Vista hardware for the future

Poor Nigel...he planned to do a Hardware Evolution presentation at TechEd Australia with a view to the future - Only part of his presentation got reported on and now there some concern with the ire of the worldwide technical community upon him. Even Scoble was concerned. Its all about the Windows Vista stuff he (apparently) said...

Hes what he meant. The purpose of that presentation was to talk about hardware evolution over the last 12 months with a view to looking forwards for the next 12 months. In it he talked about optimal hardware requirements for your future considerations such as Multi Core, 64Bit Procs, SATA II and PCI Express and some of the things that Vista will do with the hardware when it releases. It wasnt a general statement about the minimum requirements for Vista at all. So lets be clear now.

Vista will not have the massive hardware requirements alluded to in those articles and Yes it will likely (and big huge caveats around that) run on your current hardware that you have today....that includes your current lower ended video card, your Pentium III and upwards proc, IDE HDD and PC133 memory. The actual requirements are likely to be higher than Windows XP but hey thats likely to happen as you move on.

What Nigel was saying in his presentation was that if youre buying hardware today and want to know about what you should be thinking about if you want it to look and perform the best (ie: not the minimum spec) is to look at buying boards with PCI Express (because of the extra bandwidth on that bus), support for Dual Core Procs and the use of higher transfer data such as SATA etc. He also mentioned about video cards so Ill cover that a bit more too.

If you dont have a 3D GPU and have, say like a Intel Integrated Onboard GPU, then Windows Vista will still work fine. In those cases it will use the XDDM model for display drivers which is the same as whats in Windows XP today - you will likely see a newer interface but no utilisation of the GPU for rendering the screen. Thats because the Windows XP Display Driver Model (XDDM) never supported the direct use of the power of the GPU and rendered everything as a bitmap. The only apps that took advantage of the higher end GPU's were games and they accessed it directly. It was an architecture that suited the time and power of the hardware it was in.

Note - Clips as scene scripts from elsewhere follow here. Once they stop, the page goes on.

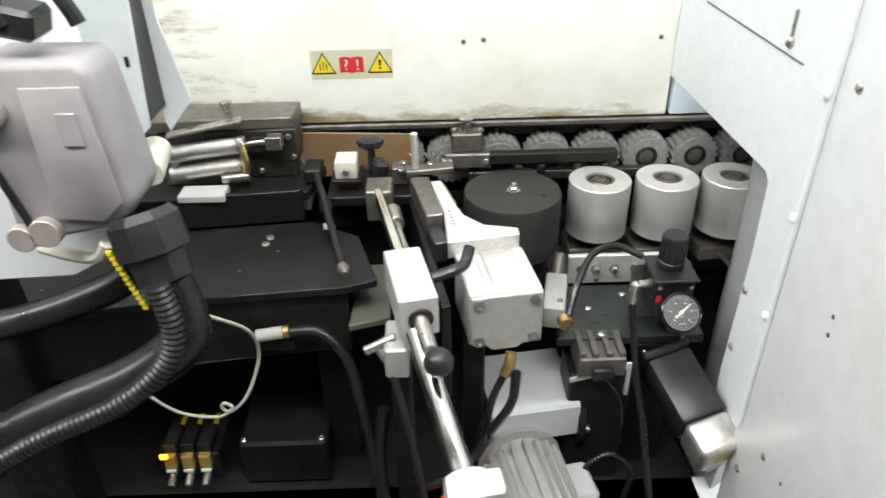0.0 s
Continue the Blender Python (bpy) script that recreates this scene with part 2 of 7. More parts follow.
BLACK_PAINT = material("black_machine_paint", (0.014, 0.014, 0.0142), 0.42, 0, 0.4, 60, 0.08, 400, (0.045, 0.04, 0.033), 0.5, 12, spec=0.25)
DRUM_BLACK = material("matt_black_drum", (0.035, 0.034, 0.033), 0.5, 0.2, 0.15, 90, 0.05, 500, (0.06, 0.055, 0.05), 0.3, 14)
RUBBER = material("grey_rubber", (0.24, 0.245, 0.235), 0.75, 0, 0.2, 150, 0.2, 700, (0.12, 0.11, 0.095), 0.5, 22)
CABLE = material("black_cable_sheath", (0.014, 0.014, 0.015), 0.32, 0, 0.3, 90, 0.04, 600, (0.06, 0.055, 0.05), 0.3, 20)
ORANGE = material("orange_cable_sheath", (0.80, 0.17, 0.02), 0.42, 0, 0.12, 90, 0.05, 600, (0.3, 0.1, 0.03), 0.25, 20)
GREY_CABLE = material("light_grey_cable_sheath", (0.55, 0.55, 0.52), 0.45, 0, 0.1, 90, 0.04, 600)
HOSE = material("amber_hose_film", (0.21, 0.118, 0.028), 0.32, 0, 0.25, 25, 0.1, 200, (0.30, 0.20, 0.085), 0.5, 12, rough_vary=0.1)
HOSE_PALE = material("pale_dusty_hose_film", (0.205, 0.158, 0.088), 0.2, 0, 0.25, 25, 0.1, 200, (0.28, 0.20, 0.10), 0.5, 12, rough_vary=0.1)
HOSE_DARK = material("dark_hose_film", (0.12, 0.11, 0.09), 0.35, 0, 0.25, 25, 0.1, 200, (0.2, 0.17, 0.12), 0.5, 12)
COIL = material("copper_plated_coil", (0.33, 0.29, 0.22), 0.28, 0.45, 0.15, 90, 0, 400)
PANEL = material("white_melamine", (0.86, 0.86, 0.85), 0.35, 0, 0.02, 60, 0.02, 900)
BROWN_PLATE = material("brown_fibre_plate", (0.26, 0.17, 0.085), 0.45, 0, 0.12, 60, 0.05, 500, (0.14, 0.09, 0.04), 0.5, 12)
BRASS = material("brass", (0.62, 0.44, 0.18), 0.3, 0.9, 0.12, 120)
NICKEL = material("nickel_plated_brass", (0.62, 0.60, 0.56), 0.25, 0.9, 0.1, 120, 0, 400, (0.3, 0.26, 0.2), 0.3, 30)
LABEL_YELLOW = material("yellow_label", (0.80, 0.64, 0.03), 0.5, 0, 0.06, 120)
LABEL_RED = material("red_label", (0.62, 0.03, 0.03), 0.45, 0, 0.06, 120)
LABEL_WHITE = material("white_label", (0.78, 0.78, 0.76), 0.45, 0, 0.05, 120)
LABEL_BLACK = material("black_print", (0.012, 0.012, 0.012), 0.5, 0, 0.0, 120)
RED_PAINT = material("red_orange_plastic", (0.62, 0.05, 0.02), 0.42, 0, 0.08, 120)
GREEN = material("green_plastic", (0.02, 0.28, 0.09), 0.4, 0, 0.1, 90)
AMBER = material("translucent_amber_plastic", (0.40, 0.29, 0.09), 0.2, 0, 0.15, 60)
BRISTLE = material("brown_bristle", (0.17, 0.10, 0.075), 0.8, 0, 0.5, 500, 0.4, 1200, (0.3, 0.2, 0.15), 0.5, 60, (4, 1, 0.15))
WHITE_PLASTIC = material("milky_white_plastic", (0.72, 0.73, 0.72), 0.45, 0, 0.05, 90)
GREY_PLASTIC = material("light_grey_plastic", (0.50, 0.50, 0.49), 0.5, 0, 0.06, 90, 0.05, 700, (0.3, 0.28, 0.24), 0.3, 18)
HOOD_GREY = material("grey_cast_housing", (0.43, 0.43, 0.43), 0.5, 0, 0.06, 90, 0.1, 700, (0.25, 0.23, 0.2), 0.3, 18)
LAMP_AMBER = glow("amber_indicator", (1.0, 0.36, 0.02), 3)
GLASS = glass("gauge_glass")
FLOOR_MAT = material("grey_hall_floor", (0.22, 0.22, 0.21), 0.6, 0, 0.2, 8, 0.1, 60)
HALL_MAT = material("hall_wall_paint", (0.38, 0.39, 0.39), 0.7, 0, 0.1, 3, 0.05, 40)

FILM = material("yellowed_clear_film", (0.62, 0.62, 0.45), 0.4, 0, 0.1, 60)


def old_cover():
    """White cover paint with rust and glue stains that creep up from its lower edge and fan out at its end."""
    m = material("stained_cover_paint", (0.80, 0.82, 0.74), 0.45, 0, 0.05, 40, 0.05, 500, (0.56, 0.47, 0.26), 0.5, 7)
    nt = m.node_tree
    n, l = nt.nodes, nt.links
    bsdf = n["Principled BSDF"]
    base = bsdf.inputs["Base Color"].links[0].from_socket
    geo = n.new("ShaderNodeNewGeometry")
    sep = n.new("ShaderNodeSeparateXYZ")
    l.new(geo.outputs["Position"], sep.inputs[0])
    noise_node = n.new("ShaderNodeTexNoise")
    noise_node.inputs["Scale"].default_value, noise_node.inputs["Detail"].default_value, noise_node.inputs["Roughness"].default_value = 22, 10, 0.7
    mp = n.new("ShaderNodeMapping")
    mp.inputs["Scale"].default_value = (0.6, 1, 2.2)
    l.new(geo.outputs["Position"], mp.inputs[0])
    l.new(mp.outputs[0], noise_node.inputs[0])
    low = n.new("ShaderNodeMapRange")
    low.inputs[1].default_value, low.inputs[2].default_value, low.inputs[3].default_value, low.inputs[4].default_value = 1.010, 1.045, 0.36, -0.1
    l.new(sep.outputs["Z"], low.inputs[0])
    left = n.new("ShaderNodeMapRange")
    left.inputs[1].default_value, left.inputs[2].default_value, left.inputs[3].default_value, left.inputs[4].default_value = -0.26, -0.06, 0.20, -0.08
    l.new(sep.outputs["X"], left.inputs[0])
    add = n.new("ShaderNodeMath")
    l.new(low.outputs[0], add.inputs[0])
    l.new(left.outputs[0], add.inputs[1])
    add2 = n.new("ShaderNodeMath")
    l.new(add.outputs[0], add2.inputs[0])
    l.new(noise_node.outputs[0], add2.inputs[1])
    mask = n.new("ShaderNodeMapRange")
    mask.inputs[1].default_value, mask.inputs[2].default_value, mask.inputs[4].default_value = 0.585, 0.82, 0.92
    l.new(add2.outputs[0], mask.inputs[0])
    mix = n.new("ShaderNodeMix")
    mix.data_type = "RGBA"
    l.new(mask.outputs[0], mix.inputs[0])
    l.new(base, mix.inputs[6])
    mix.inputs[7].default_value = (0.24, 0.16, 0.06, 1)
    l.new(mix.outputs[2], bsdf.inputs["Base Color"])
    return m


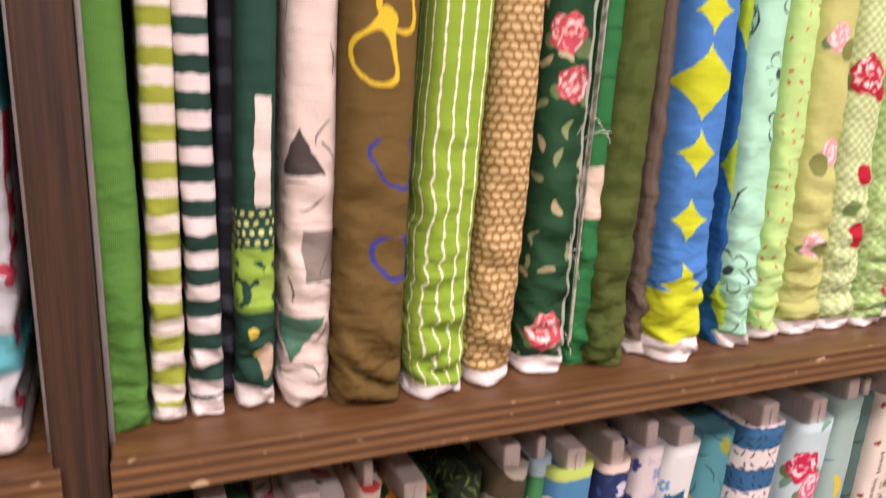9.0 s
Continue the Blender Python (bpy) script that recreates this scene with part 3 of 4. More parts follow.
bolt("A2", 0.0758, 0.0385, -0.0165, "pale grey-blue toy animals print fabric bolt", cloth("#b5c5c8").dots2("#dfe6e4",.02,.0022,.5,3).dots2("#d8a8a4",.034,.0028,.4,6).rect("#5d88a8",.0135,.0150,.195,.250).dab2("#e2b8a0",.007,.240,.006,.010).dab2("#dcae94",-.002,.226,.0105,.0115).dab2("#cf9a7c",-.010,.232,.0045,.0055).dab2("#d8a040",-.012,.210,.004,.006).dab("#3a3238",.001,.229,.0012).dab("#3a3238",-.006,.228,.0012).dab2("#b87868",-.002,.221,.002,.0012).rect("#4a8c5c",-.016,.010,.1695,.1740).rect("#4a8c5c",-.016,.002,.1580,.1615).rect("#4a8c5c",-.016,.006,.1465,.1505).rect("#4a8c5c",-.016,-.0125,.1465,.1740).rect("#8fbe98",-.012,.008,.1708,.1722).dab2("#c2e2d2",.003,.128,.0125,.0145).dab2("#e0a090",.010,.114,.0055,.0062).dab2("#6a86a8",-.011,.124,.0055,.0095).dab2("#4a6888",-.011,.124,.0035,.0065).dab("#2c2c30",.004,.132,.0016).dab("#d88878",.007,.126,.0022).dab("#5a8a4c",-.008,.103,.003).dab2("#c07a44",-.009,.064,.0052,.0125).dab2("#b06a38",-.004,.076,.0042,.0050).dab2("#e6cfb0",-.008,.058,.0022,.0060).dab2("#c07a44",-.013,.046,.0022,.0110).dab2("#c07a44",-.002,.046,.0020,.0110).dab("#e0b43c",.003,.086,.0042).dab("#e0b43c",.006,.070,.0036).dab("#5a8a4c",.007,.078,.0030).dab("#e0b43c",-.014,.084,.0036).dab("#d8705c",.008,.055,.0032).band(.016,.034,"#dc9468").dots("#2f7a5c",.014,.018,.0034,.016,.034).dab("#d8705c",-.002,.012,.003).dab("#5a8a4c",.004,.012,.0022).dab("#d8a684",.0,.30,.01), h=0.600, selv=0.0180,y=.034)
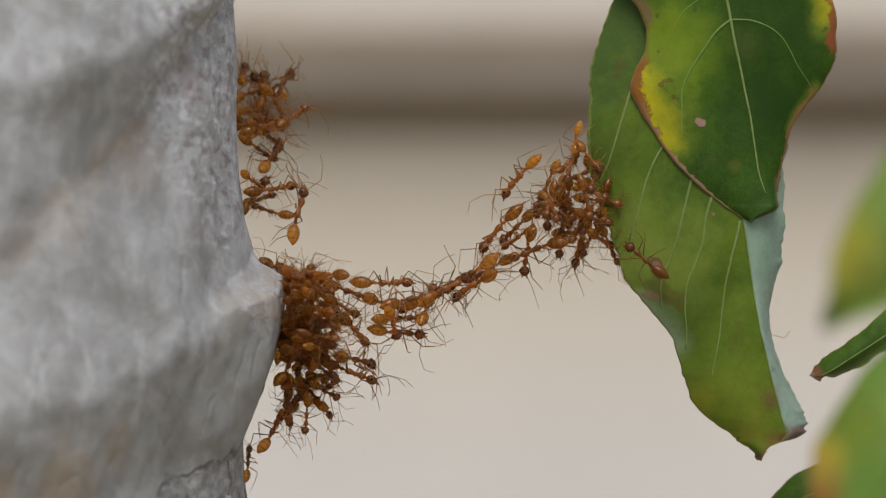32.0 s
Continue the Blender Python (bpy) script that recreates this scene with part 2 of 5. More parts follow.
def make_chitin(name, dark, light, stripes=0.0, rough=0.28, clear=0.15, thin=0.5):
    """Translucent amber shell of an ant."""
    m, n, l, b = material(name, rough, 1.0)
    ob = coords(n, l, (1, 1, 1))
    info = n.new("ShaderNodeObjectInfo")
    fac = math_node(n, l, "ADD", math_node(n, l, "MULTIPLY", noise_tex(n, l, ob, 900, 4, 0.6), 0.55), math_node(n, l, "MULTIPLY", info.outputs["Random"], 0.45))
    col = ramp(n, l, fac, [(0.25, dark), (0.75, light)])
    if stripes:
        w = n.new("ShaderNodeTexWave")
        w.bands_direction = "X"
        w.inputs["Scale"].default_value = 440
        w.inputs["Distortion"].default_value = 1.2
        l.new(ob, w.inputs["Vector"])
        col = mix(n, l, stripes, col, ramp(n, l, w.outputs["Fac"], [(0.0, (0.25, 0.16, 0.1)), (0.28, (1, 1, 1))]), "MULTIPLY")
    l.new(col, b.inputs["Base Color"])
    b.inputs["Transmission Weight"].default_value = clear
    b.inputs["IOR"].default_value = 1.38
    bump(n, l, b, noise_tex(n, l, ob, 5000, 3), 0.15, 0.00005)
    tr = n.new("ShaderNodeBsdfTranslucent")
    l.new(mix(n, l, 1.0, col, (1.35, 1.12, 0.55), "MULTIPLY"), tr.inputs["Color"])
    ms = n.new("ShaderNodeMixShader")
    ms.inputs[0].default_value = thin
    l.new(b.outputs[0], ms.inputs[1])
    l.new(tr.outputs[0], ms.inputs[2])
    l.new(ms.outputs[0], n["Material Output"].inputs["Surface"])
    return m


BARK = make_bark()
WALL = make_plaster("beige_plaster", (0.56, 0.552, 0.542), (0.614, 0.606, 0.597), ((0.61, 0.568, 0.49), -0.15, 0.16))
SLAB = make_plaster("pale_concrete", (0.5, 0.466, 0.425), (0.6, 0.562, 0.52))
# browner copy of the plaster, with the shade under the ledge in its colour
SHADED = make_plaster("shade_brown_render", (0.48, 0.42, 0.325), (0.56, 0.49, 0.39))
EARTH = make_plaster("dry_earth", (0.25, 0.205, 0.135), (0.36, 0.305, 0.21))
YELLOW, RUST, LIME = (0.55, 0.49, 0.012), (0.26, 0.075, 0.03), (0.22, 0.3, 0.03)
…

Move along to todays timeframe. We have graphics cards that have nearly as many transistors as the CPU itself with faster memory and plenty of it - the flat panel screens have such great resolution that the moment you go to full resolution power the text on screen becomes tiny and so the screen doesnt scale - so what happened here? The power of the hardware graphics outstripped what the software graphics could support. In Vista we can now take advantage of that GPU power. We can scale the screen nicely. We can do all the nice effects that games can do. It allows for great visualisation of information. Why would we not want to enable that? So the architecture needed to change to support that...enter the Longhorn Display Driver Model (LDDM). It allows for direct addressing of the GPU and offloads the screen rendering work to the card instead. Nice.You dont need a higher end 3D GPU either. Its not like that requires hugely expensive hardware either. I use an ATI Radeon 9550 AGP card with 256MB RAM and it was $130...thats not an endorsement of that particular card, its simply to let you know what Im currently using to do my demos. 

The point here that Nigel was making is this - No, Vista doesnt require lots of hardware to run it but it will use it if its there...so if youre in the market for hardware now, then think for the future and buy wisely.